A double-edged sword inherent in today's process control systems is the pervasive use of commercial off-the-shelf (COTS) computing technology. And while leveraging commercial IT developments makes possible a broad swath of advanced functionality, maintaining an automation infrastructure for 20 or more years based on component technologies intended to be superseded in three years, presents a significant and ongoing issue, the panelists said.

For its part, Honeywell Process Solutions has committed to providing its customers with an evolutionary path forward from its extensive installed base of older systems, even as it pioneers new advances in control system technology, according to Andy Coward of Honeywell. "Keeping up with the pace of COTS technology is a real challenge. Some customers want the latest technologies, and some want to wait until new releases are stable," Coward said. "We have to respond to a wide range of customer desires, even within the same company, between IT and control system groups. We work with our key suppliers like Microsoft to make sure we're ready to meet those needs."

"Rip and replace is a last resort." Marathon Oil’s Paul Stewart on the need for control system suppliers to provide a phased upgrade path that allows users to gradually replace obsolete control systems with current technology.Virtualization is but the latest COTS technology to be appropriated from the commercial IT space and is having a significant impact on how many control system applications are deployed and maintained. "Anything that simplifies the system is a good thing," said BP's Landells, "and separating the hardware from the software is one."

And while virtualization has proven effective in consolidating and separating hardware maintenance from the upkeep of operating systems and applications, Mahdi Akbar of EQUATE Petrochemical expressed concern that the virtualization environment might one day present its own maintenance demands. "Will the virtualization platform become just another operating system?" he asked.

People Issues

And while system migration and modernization presents undeniable technical challenges, neglect the human aspects at your own peril, the panelists said. "Training and work processes, hardware and software: they all play into the feasibility of an online migration," said Honeywell's Coward. Up front, it's important to do role and complexity assessments so that the new displays support what operators need to do, Coward said. "It's not technology, it's not usability – it's managing change."

"Most of the people 'gotchas' are expected," agreed BP's Landells, who likened operator adoption of a new control system to the inevitable learning curve of a new mobile phone. "It always takes a while to figure out how to work it, how to be proficient.

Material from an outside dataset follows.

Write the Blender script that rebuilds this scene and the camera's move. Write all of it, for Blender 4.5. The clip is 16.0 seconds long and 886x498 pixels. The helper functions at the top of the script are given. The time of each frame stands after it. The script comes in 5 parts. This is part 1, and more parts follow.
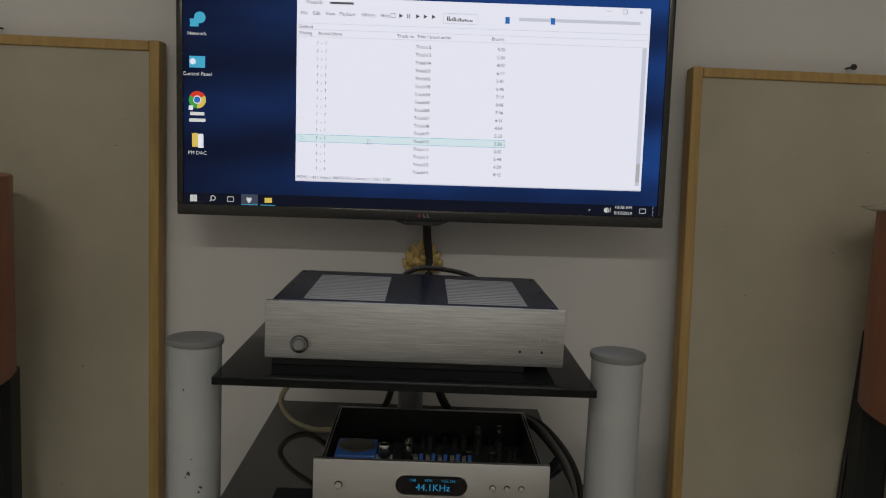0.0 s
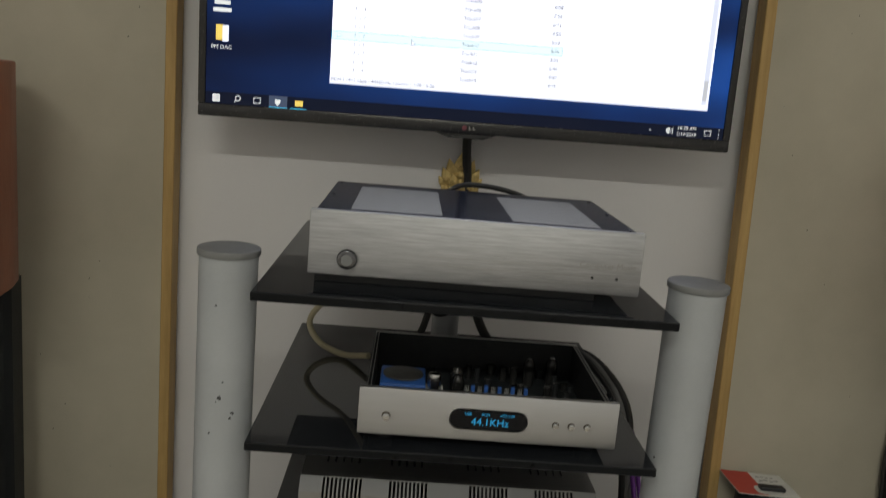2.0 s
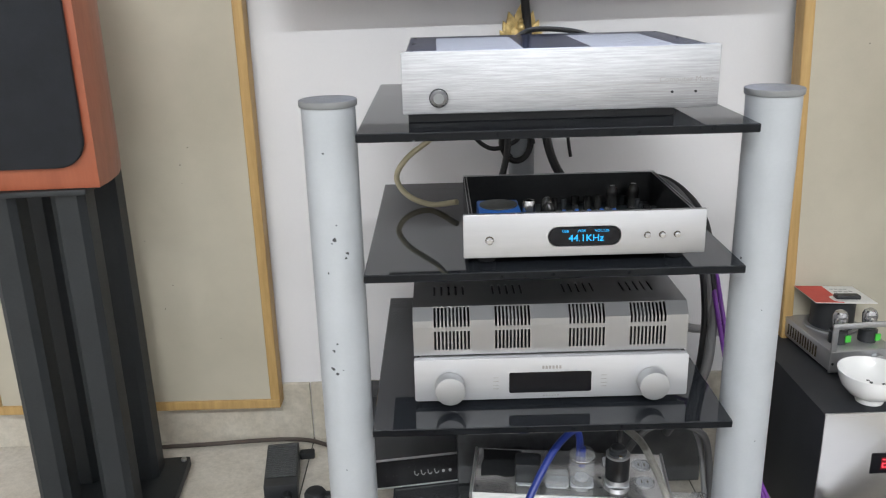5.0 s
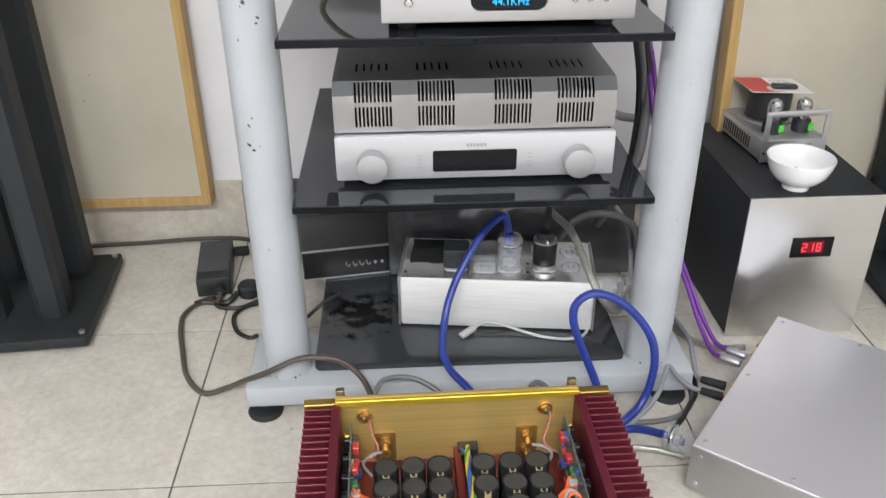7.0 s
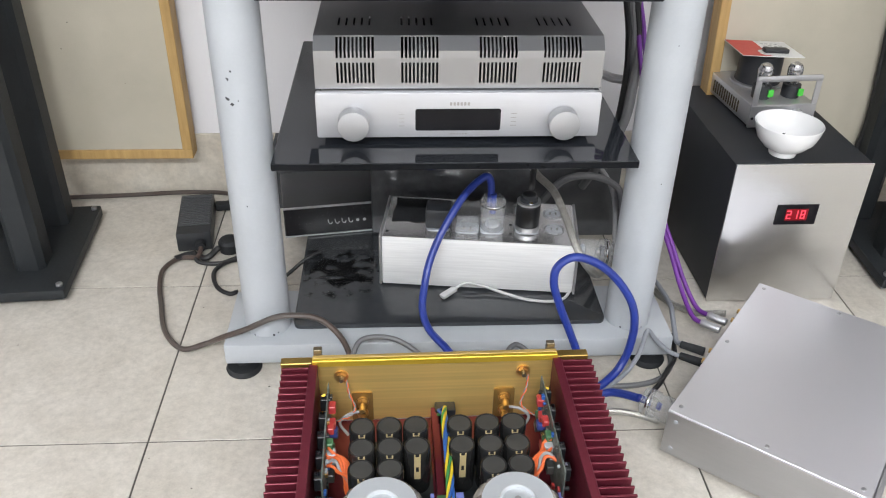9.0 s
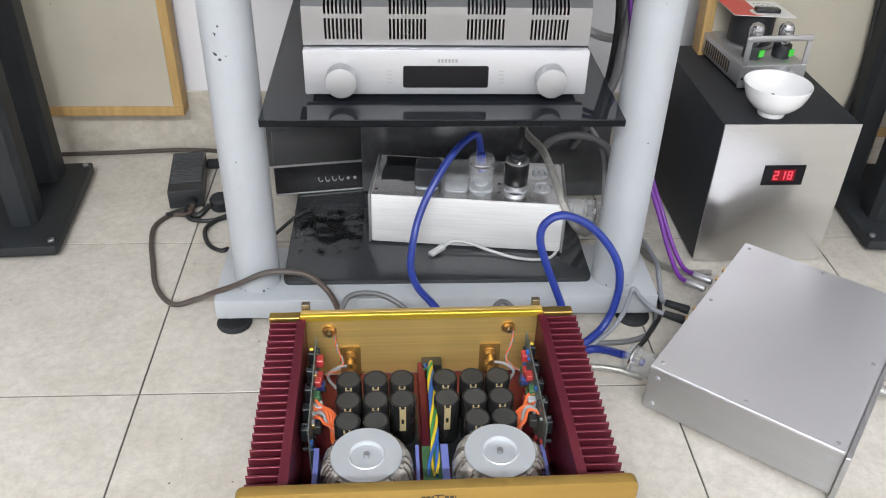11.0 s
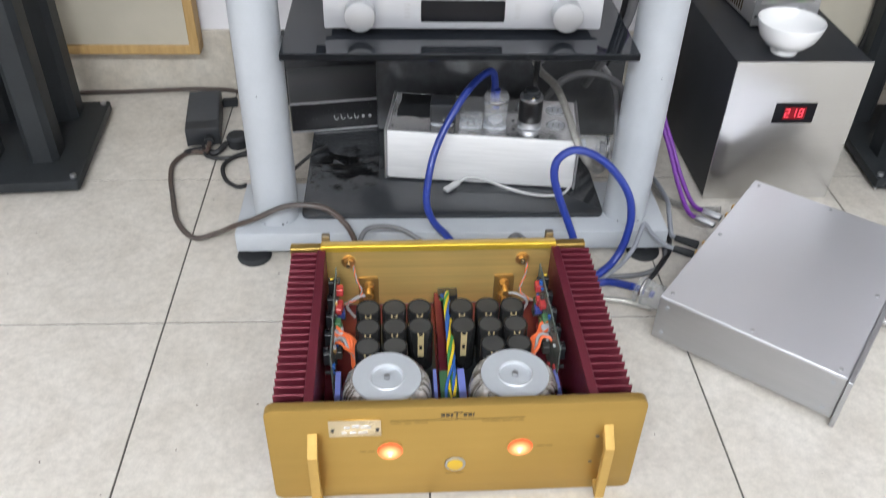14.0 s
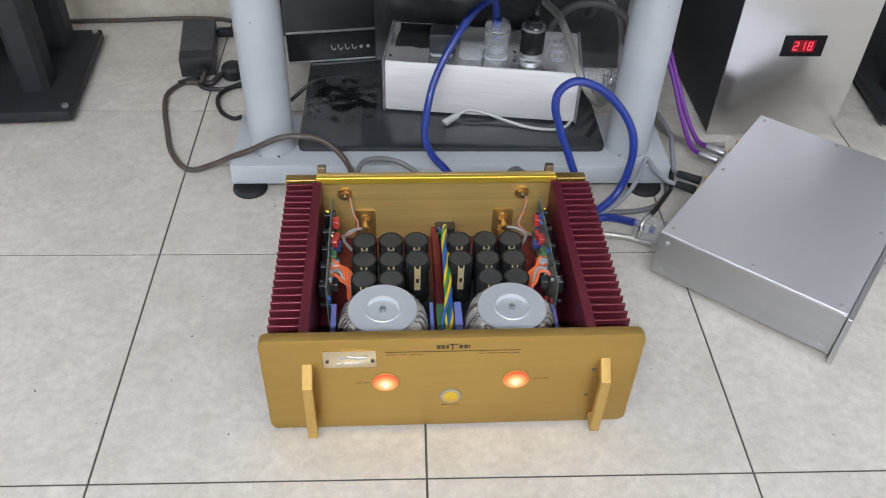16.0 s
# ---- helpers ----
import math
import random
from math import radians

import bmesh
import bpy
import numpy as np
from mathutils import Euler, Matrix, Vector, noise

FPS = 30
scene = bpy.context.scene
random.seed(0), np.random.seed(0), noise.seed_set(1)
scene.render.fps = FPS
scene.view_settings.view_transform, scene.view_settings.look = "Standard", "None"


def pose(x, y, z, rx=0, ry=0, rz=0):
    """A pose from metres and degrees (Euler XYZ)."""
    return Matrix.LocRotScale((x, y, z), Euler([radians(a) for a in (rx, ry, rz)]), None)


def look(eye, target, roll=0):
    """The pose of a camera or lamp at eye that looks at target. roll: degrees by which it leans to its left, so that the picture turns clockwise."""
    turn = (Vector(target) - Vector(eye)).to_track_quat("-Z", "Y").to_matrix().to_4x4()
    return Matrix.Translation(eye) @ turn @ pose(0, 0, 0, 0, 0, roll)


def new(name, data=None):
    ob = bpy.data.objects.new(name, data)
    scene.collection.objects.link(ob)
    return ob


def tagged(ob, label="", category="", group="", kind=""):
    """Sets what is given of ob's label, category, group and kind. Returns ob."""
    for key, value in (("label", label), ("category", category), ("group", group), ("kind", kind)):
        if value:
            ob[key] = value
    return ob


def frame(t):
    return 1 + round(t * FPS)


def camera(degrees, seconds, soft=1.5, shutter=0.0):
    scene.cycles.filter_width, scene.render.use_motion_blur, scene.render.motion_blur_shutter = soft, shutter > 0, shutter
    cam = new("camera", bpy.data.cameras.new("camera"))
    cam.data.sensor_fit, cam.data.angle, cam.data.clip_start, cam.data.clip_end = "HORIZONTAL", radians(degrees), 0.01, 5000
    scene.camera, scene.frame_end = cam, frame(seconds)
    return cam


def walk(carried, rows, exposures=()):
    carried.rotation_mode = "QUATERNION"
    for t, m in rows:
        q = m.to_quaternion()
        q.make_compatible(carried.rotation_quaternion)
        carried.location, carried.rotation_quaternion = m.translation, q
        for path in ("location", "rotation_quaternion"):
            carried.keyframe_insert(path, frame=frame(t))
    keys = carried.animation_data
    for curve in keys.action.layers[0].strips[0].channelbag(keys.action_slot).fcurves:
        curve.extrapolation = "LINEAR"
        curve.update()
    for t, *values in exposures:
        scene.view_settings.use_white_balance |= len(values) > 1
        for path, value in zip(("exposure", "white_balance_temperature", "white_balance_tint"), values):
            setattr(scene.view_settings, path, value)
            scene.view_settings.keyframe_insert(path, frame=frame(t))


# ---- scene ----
cam = camera(55.9, 16.0, soft=1.1, shutter=0.35)
PATH = [
    (0, (0.078, -0.553, 1.121), (0.12, 1.433, 0.887), 2.4),
    (0.5, (0.066, -0.539, 1.123), (0.113, 1.446, 0.887), 2.4),
    (1, (0.041, -0.49, 1.109), (0.091, 1.495, 0.873), 3.4),
    (1.5, (0.015, -0.435, 1.083), (0.082, 1.543, 0.799), 4.5),
    (2, (-0.02, -0.427, 1.069), (0.068, 1.533, 0.681), 4.9),
    (2.5, (-0.046, -0.445, 1.018), (0.058, 1.485, 0.505), 3.1),
    (3, (-0.055, -0.486, 0.985), (0.068, 1.438, 0.453), -0.9),
    (3.5, (-0.053, -0.485, 0.978), (0.064, 1.403, 0.329), -2.6),
    (5.8, (-0.109, -0.531, 1.005), (-0.14, 1.374, 0.396), -0.8),
    (6, (-0.091, -0.524, 0.977), (-0.103, 1.36, 0.306), -0.7),
    (6.5, (-0.062, -0.525, 0.931), (-0.055, 1.284, 0.077), -1.1),
    (7, (-0.041, -0.519, 0.906), (0.046, 1.221, -0.076), -0.4),
    (7.5, (-0.031, -0.489, 0.888), (0.078, 1.21, -0.161), -0.3),
    (8, (-0.027, -0.485, 0.893), (0.083, 1.184, -0.204), -0.3),
    (8.5, (-0.026, -0.497, 0.907), (0.085, 1.178, -0.181), 0.2),
    (9, (-0.027, -0.505, 0.905), (0.082, 1.18, -0.167), 1.2),
    (9.5, (-0.026, -0.51, 0.898), (0.089, 1.143, -0.222), 1.8),
    (9.7, (-0.025, -0.512, 0.896), (0.087, 1.116, -0.26), 1.9),
    (12, (-0.005, -0.527, 0.909), (0.109, 1.114, -0.227), 1.6),
    (12.5, (-0.008, -0.533, 0.894), (0.105, 1.086, -0.276), 2.2),
    (13, (-0.02, -0.545, 0.932), (0.091, 1.069, -0.243), 2.3),
    (13.5, (-0.006, -0.557, 0.969), (0.11, 1.09, -0.16), 1.3),
    (14, (-0.03, -0.561, 0.9), (0.069, 1.006, -0.339), 1.7),
    (14.5, (-0.035, -0.562, 0.878), (0.069, 0.94, -0.438), 2.1),
    (15, (-0.035, -0.561, 0.881), (0.067, 0.932, -0.447), 2.1),
    (15.5, (-0.033, -0.558, 0.88), (0.064, 0.937, -0.445), 2.2),
    (16, (-0.024, -0.556, 0.879), (0.071, 0.921, -0.466), 2.2),
]
EXPOSURES = [(0, -1.58, 7650, 5), (1.0, -1.52, 7650, 5), (1.5, -1.25, 7500, 5), (2.0, -1.0, 7400, 4), (2.5, -0.33, 7350, 3), (3.0, 0.3, 7000, 5), (3.5, 0.58, 6700, 8), (6.0, 0.62, 6350, 8), (6.5, 0.78, 6450, 10), (9.0, 0.88, 6350, 10), (12.0, 0.86, 6250, 10), (13.5, 0.92, 6050, 10), (14.0, 0.84, 6150, 10), (14.5, 0.6, 6100, 10), (16.0, 0.5, 6030, 10)]
walk(cam, [(t, look(eye, target, roll)) for t, eye, target, roll in PATH], EXPOSURES)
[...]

And it's usually a younger member of the family that shows me how," he confessed. "We know change is going to be a big issue, that there will always be push back, and we do the best we can."

"The best way to gain operator acceptance is to involve them from the very beginning," added EQUATE's Akbar.

"If they understand why they have to change, they're much more likely to embrace it," said Marathon Oil's Stewart. "The needed skills are changing – especially with the use of IT technology," he added. "We need to have them work together and for each to learn each other's domain."

The difficulties inherent in keeping older control systems running, and in determining the proper migration timing needed to head off reliability and obsolescence problems, also is reshaping the terms under which users engage with their technology suppliers. Saudi Aramco, for one, has been including 10 years of software updates and hardware refreshes in the bid processes for its control system investments, said Anderson.

A core deliverable of Honeywell Process Solutions is plant availability, added Honeywell's Coward. "We used to sell boxes and support – now we're selling outcomes."